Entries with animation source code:
□ □ □ □ □ □ □

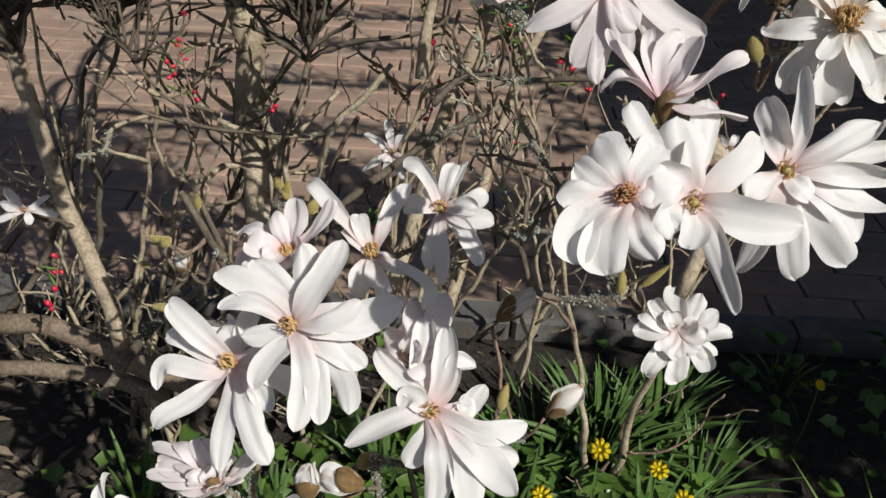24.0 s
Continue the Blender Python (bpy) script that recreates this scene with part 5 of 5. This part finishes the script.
for i in range(18):
    x, y = r.uniform(-0.62, 0.5), r.uniform(0.72, 1.08)
    lean = Vector((r.uniform(-0.35, 0.35), r.uniform(-0.2, 0.25), 1.0)) * r.uniform(0.45, 0.85)
    ctrl = [Vector((x, y, 0.0)), Vector((x, y, 0.0)) + lean * 0.5 + Vector((r.uniform(-0.04, 0.04), 0, 0)), Vector((x, y, 0.0)) + lean]
    pts, rr = spline(ctrl, [r.uniform(0.004, 0.008), 0.004, 0.002], 0.02)
    pts = [p + Vector((noise.noise(p * 14), noise.noise(p * 14 + Vector((5, 0, 0))), 0)) * 0.012 for p in pts]
    store = ([], [])
    tube(store, [p - QOFF for p in pts], rr, 6, 0.15)
    part("stem", mesh_of("stem", *store, PALE), quince)
    STEMS.extend(zip(pts, rr))
grow(quince, QOFF, STEMS, 190, 130, lower, (PALE, PALE, YOUNG, TWIG), 6, (0.05, 0.2), (0.0018, 0.0038))


def knot(p):
    return 0.40 < p.z < 0.70 and -0.52 < p.x < 0.12 and 0.80 < p.y < 1.18


grow(quince, QOFF, [n for n in NODES if knot(n[0]) and n[1] > 0.008], 26, 18, knot, (PALE, PALE, BARK), 41, (0.08, 0.26), (0.0026, 0.0058), 0.02)


def spray(p):
    return 0.50 < p.z < 0.86 and 0.16 < p.x < 0.58 and 0.40 < p.y < 0.86


SPRAY = grow(shrub, OFF, [n for n in NODES if spray(n[0])], 120, 60, spray, (PALE, TWIG), 27, (0.03, 0.10), (0.0016, 0.0030), 0.15)


def skirt(p):
    return 0.02 < p.z < 0.34 and -1.0 < p.x < -0.12 and 0.34 < p.y < 1.0


grow(quince, QOFF, [n for n in STEMS if skirt(n[0])], 64, 40, skirt, (PALE, TWIG), 12, (0.08, 0.26), (0.0018, 0.0040))


# ---- small winter buds all through the thicket ----
def bud_scatter():
    r = random.Random(23)
    store = ([], [])
    for i in range(260):
        p, q = r.choice(TIPS)
        d = Vector((r.uniform(-0.8, 0.8), r.uniform(-0.8, 0.4), r.uniform(0.1, 1))).normalized()
        L, w = r.uniform(0.007, 0.016), r.uniform(0.0017, 0.0032)
        p = p - OFF
        tube(store, [p, p + d * L * 0.25, p + d * L * 0.55, p + d * L * 0.85, p + d * L], [0.001, w * 0.8, w, w * 0.6, 0.0004], 7)
    tagged(part("bud_scatter", mesh_of("bud_scatter", *store, FUZZ), shrub, "small furry olive buds along the twigs"), kind="stuff")


bud_scatter()


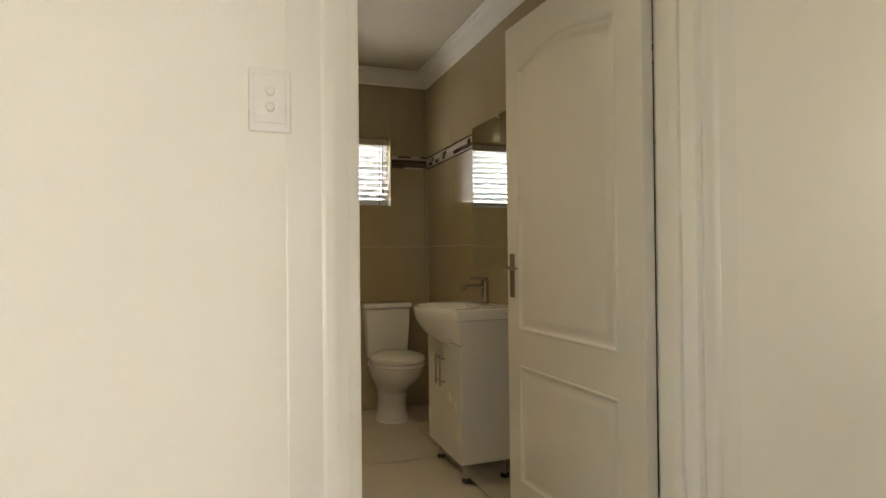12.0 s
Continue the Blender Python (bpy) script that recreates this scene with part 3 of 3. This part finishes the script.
bmesh.ops.bevel(bm, geom=[e for e in bm.edges if abs(e.verts[0].co.z - e.verts[1].co.z) < 1e-5 and e.verts[0].co.z > 0.86], offset=0.012, segments=3, affect="EDGES", profile=0.6)
part("deck", bm, CERAMIC, basin, "", True)
bm = bmesh.new()
lathe(bm, [(0.001, 0.0), (0.02, 0.0), (0.022, 0.003), (0.012, 0.005)], (0.72, ym, 0.7225), 20)
part("waste", bm, CHROME, basin, "chrome waste")

tap = thing("mixer_tap", "chrome single-lever basin mixer tap", "tap", at=pose(0.862, ym + 0.01, 0.868))
bm = bmesh.new()
lathe(bm, [(0.027, 0), (0.027, 0.006), (0.021, 0.012), (0.020, 0.115), (0.021, 0.125), (0.016, 0.13)], sides=24)
part("body", bm, NICKEL, tap, "", True)
bm = bmesh.new()
tube(bm, [(-0.015, 0, 0.096), (-0.06, 0, 0.098), (-0.116, 0, 0.098), (-0.124, 0, 0.093), (-0.125, 0, 0.078)], [0.013, 0.012, 0.011, 0.011, 0.011], 14)
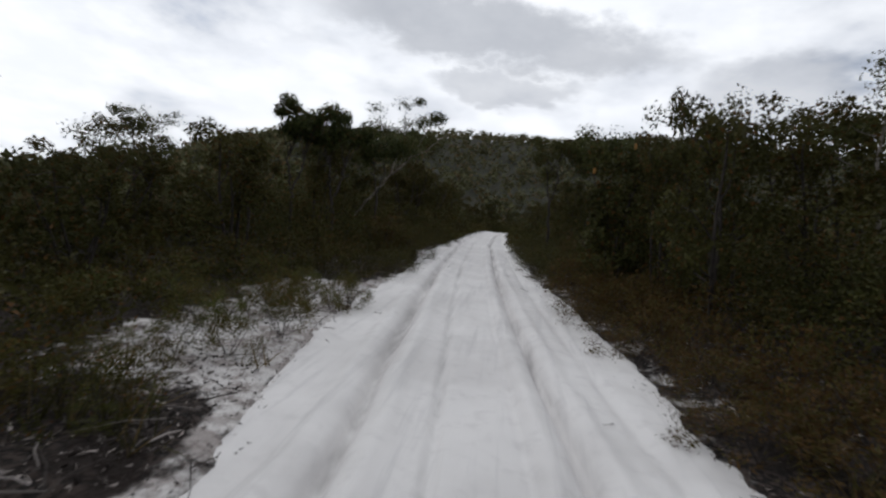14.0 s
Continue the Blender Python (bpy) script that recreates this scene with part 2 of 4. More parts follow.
LITTER = make_chip("leaf_litter", (0.018, 0.013, 0.011, 1), (0.50, 0.44, 0.41, 1))
CLOD = make_chip("clod_dirt", (0.14, 0.105, 0.092, 1), (0.56, 0.53, 0.51, 1), 1.0)
# twig colour, also on the chips that imitate shade in the crack
TWIGS_AND_CRACK_SHADE = make_chip("twig_litter", (0.03, 0.024, 0.022, 1), (0.20, 0.17, 0.16, 1))
PALE_STICKS = make_chip("pale_stick_litter", (0.05, 0.042, 0.038, 1), (0.38, 0.34, 0.32, 1))
SEDGE = make_leaf("sedge_blade", (0.024, 0.026, 0.008, 1), (0.075, 0.070, 0.022, 1), (0.13, 0.09, 0.04, 1), 0.2)

# ---- mesh helpers ----
rng = np.random.default_rng(7)


def mesh_of(name, verts, faces, mat, smooth=False):
    verts, faces = np.asarray(verts, np.float32), np.asarray(faces, np.int32)
    me = bpy.data.meshes.new(name)
    k = faces.shape[1]
    me.vertices.add(len(verts)), me.loops.add(faces.size), me.polygons.add(len(faces))
    me.vertices.foreach_set("co", verts.ravel())
    me.loops.foreach_set("vertex_index", faces.ravel())
    me.polygons.foreach_set("loop_start", np.arange(0, faces.size, k, dtype=np.int32))
    me.polygons.foreach_set("use_smooth", np.full(len(faces), smooth))
    me.update(calc_edges=True)
    me.materials.append(mat)
    return me


class Geo:
    """Faces gathered from many pieces, all of one corner count."""

    def __init__(self):
        self.v, self.f, self.count = [], [], 0

    def add(self, v, f):
        self.v.append(np.asarray(v, float)), self.f.append(np.asarray(f) + self.count)
        self.count += len(v)

    def mesh(self, name, mat, smooth=False):
        return mesh_of(name, np.concatenate(self.v), np.concatenate(self.f), mat, smooth)

    def tube(self, points, radii, sides=6):
        points = np.asarray(points, float)
        along = np.gradient(points, axis=0)
        along /= np.linalg.norm(along, axis=1)[:, None] + 1e-9
        ref = np.array([0.31, 0.95, 0.05]) if abs(along[0, 2]) > 0.6 else np.array([0.0, 0.1, 1.0])
        side = np.cross(along, ref)
        side /= np.linalg.norm(side, axis=1)[:, None]
        other = np.cross(along, side)
        a = np.linspace(0, 2 * np.pi, sides, endpoint=False)
        ring = np.cos(a)[None, :, None] * side[:, None] + np.sin(a)[None, :, None] * other[:, None]
        v = points[:, None] + ring * np.asarray(radii, float)[:, None, None]
        i, j = np.meshgrid(np.arange(len(points) - 1), np.arange(sides), indexing="ij")
        k = (j + 1) % sides
        f = np.stack([i * sides + j, i * sides + k, (i + 1) * sides + k, (i + 1) * sides + j], -1).reshape(-1, 4)
        self.add(v.reshape(-1, 3), f)


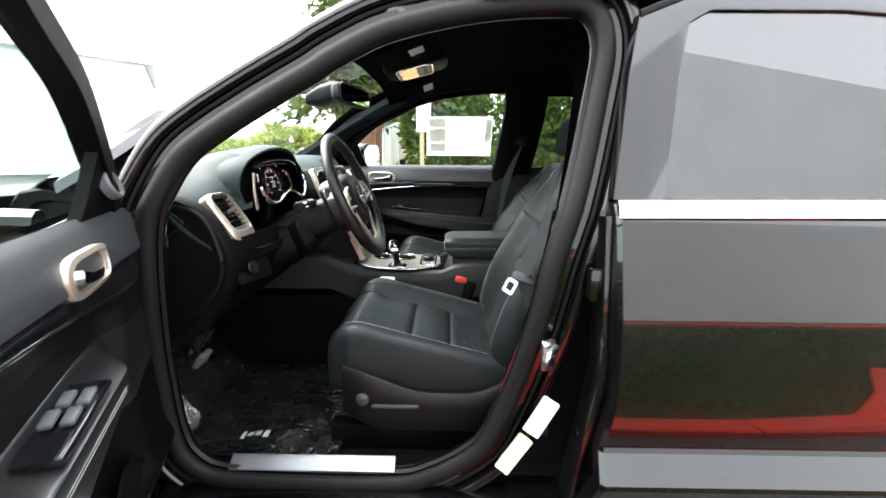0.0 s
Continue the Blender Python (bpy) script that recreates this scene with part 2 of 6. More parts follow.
def join(*bms):
    out = bms[0]
    for b in bms[1:]:
        me = bpy.data.meshes.new("tmp")
        b.to_mesh(me)
        b.free()
        out.from_mesh(me)
        bpy.data.meshes.remove(me)
    return out


def moved(bm, m):
    bmesh.ops.transform(bm, matrix=m, verts=bm.verts)
    return bm


def flip(bm):
    """Mirror image across the car's middle plane."""
    bmesh.ops.scale(bm, vec=(-1, 1, 1), verts=bm.verts)
    bmesh.ops.reverse_faces(bm, faces=bm.faces)
    return bm


def box(c, s, bev=0.004, seg=2, m=None):
    bm = bmesh.new()
    bmesh.ops.create_cube(bm, size=1)
    bmesh.ops.scale(bm, vec=s, verts=bm.verts)
    if bev:
        bmesh.ops.bevel(bm, geom=bm.edges, offset=min(bev, min(s) * 0.45), segments=seg, profile=0.5, affect="EDGES")
    if m is not None:
        bmesh.ops.transform(bm, matrix=m, verts=bm.verts)
    bmesh.ops.translate(bm, vec=c, verts=bm.verts)
    return bm


def spline(pts, n=8, closed=False):
    """Points on a Catmull-Rom curve through pts."""
    p = [Vector(q) for q in pts]
    k, out = len(p), []
    for i in range(k if closed else k - 1):
        a, b, c, d = (p[(i + j) % k] if closed else p[min(max(i + j, 0), k - 1)] for j in (-1, 0, 1, 2))
        for s in range(n):
            t = s / n
            out.append(0.5 * ((2 * b) + (c - a) * t + (2 * a - 5 * b + 4 * c - d) * t * t + (3 * b - a - 3 * c + d) * t ** 3))
    if not closed:
        out.append(p[-1])
    return out


def loft(rings, caps=True, closed=True, loop=False):
    """Skins rings of points, all of one length."""
    bm = bmesh.new()
    vs = [[bm.verts.new(q) for q in r] for r in rings]
    n = len(vs[0])
    pairs = list(zip(vs, vs[1:])) + ([(vs[-1], vs[0])] if loop else [])
    for a, b in pairs:
        for i in range(n if closed else n - 1):
            j = (i + 1) % n
            bm.faces.new((a[i], a[j], b[j], b[i]))
    if caps and closed and not loop:
        bm.faces.new(list(reversed(vs[0])))
        bm.faces.new(vs[-1])
    return bm


def sweep(pts, profile, up=(0, 0, 1), closed=False, caps=True, scale=None):
    """Carries a 2D profile (across, up) along pts."""
    p = [Vector(q) for q in pts]
    n, rings, up = len(p), [], Vector(up)
    for i in range(n):
        d = (p[(i + 1) % n] - p[i - 1]) if closed else (p[min(i + 1, n - 1)] - p[max(i - 1, 0)])
        d.normalize()
        side = d.cross(up)
        side.normalize()
        top = side.cross(d)
        k = scale[i] if scale else 1.0
        rings.append([p[i] + side * (a * k) + top * (b * k) for a, b in profile])
    return loft(rings, caps=caps, loop=closed)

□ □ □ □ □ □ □

_Objective_
Extract and output the part that opens with the line containing "4. More parts follow." and closes with the line containing "np.concatenate(self.f), mat, smooth)", unchanged, ends included.

_Result_
Continue the Blender Python (bpy) script that recreates this scene with part 2 of 4. More parts follow.
LITTER = make_chip("leaf_litter", (0.018, 0.013, 0.011, 1), (0.50, 0.44, 0.41, 1))
CLOD = make_chip("clod_dirt", (0.14, 0.105, 0.092, 1), (0.56, 0.53, 0.51, 1), 1.0)
# twig colour, also on the chips that imitate shade in the crack
TWIGS_AND_CRACK_SHADE = make_chip("twig_litter", (0.03, 0.024, 0.022, 1), (0.20, 0.17, 0.16, 1))
PALE_STICKS = make_chip("pale_stick_litter", (0.05, 0.042, 0.038, 1), (0.38, 0.34, 0.32, 1))
SEDGE = make_leaf("sedge_blade", (0.024, 0.026, 0.008, 1), (0.075, 0.070, 0.022, 1), (0.13, 0.09, 0.04, 1), 0.2)

# ---- mesh helpers ----
rng = np.random.default_rng(7)


def mesh_of(name, verts, faces, mat, smooth=False):
    verts, faces = np.asarray(verts, np.float32), np.asarray(faces, np.int32)
    me = bpy.data.meshes.new(name)
    k = faces.shape[1]
    me.vertices.add(len(verts)), me.loops.add(faces.size), me.polygons.add(len(faces))
    me.vertices.foreach_set("co", verts.ravel())
    me.loops.foreach_set("vertex_index", faces.ravel())
    me.polygons.foreach_set("loop_start", np.arange(0, faces.size, k, dtype=np.int32))
    me.polygons.foreach_set("use_smooth", np.full(len(faces), smooth))
    me.update(calc_edges=True)
    me.materials.append(mat)
    return me


class Geo:
    """Faces gathered from many pieces, all of one corner count."""

    def __init__(self):
        self.v, self.f, self.count = [], [], 0

    def add(self, v, f):
        self.v.append(np.asarray(v, float)), self.f.append(np.asarray(f) + self.count)
        self.count += len(v)

    def mesh(self, name, mat, smooth=False):
        return mesh_of(name, np.concatenate(self.v), np.concatenate(self.f), mat, smooth)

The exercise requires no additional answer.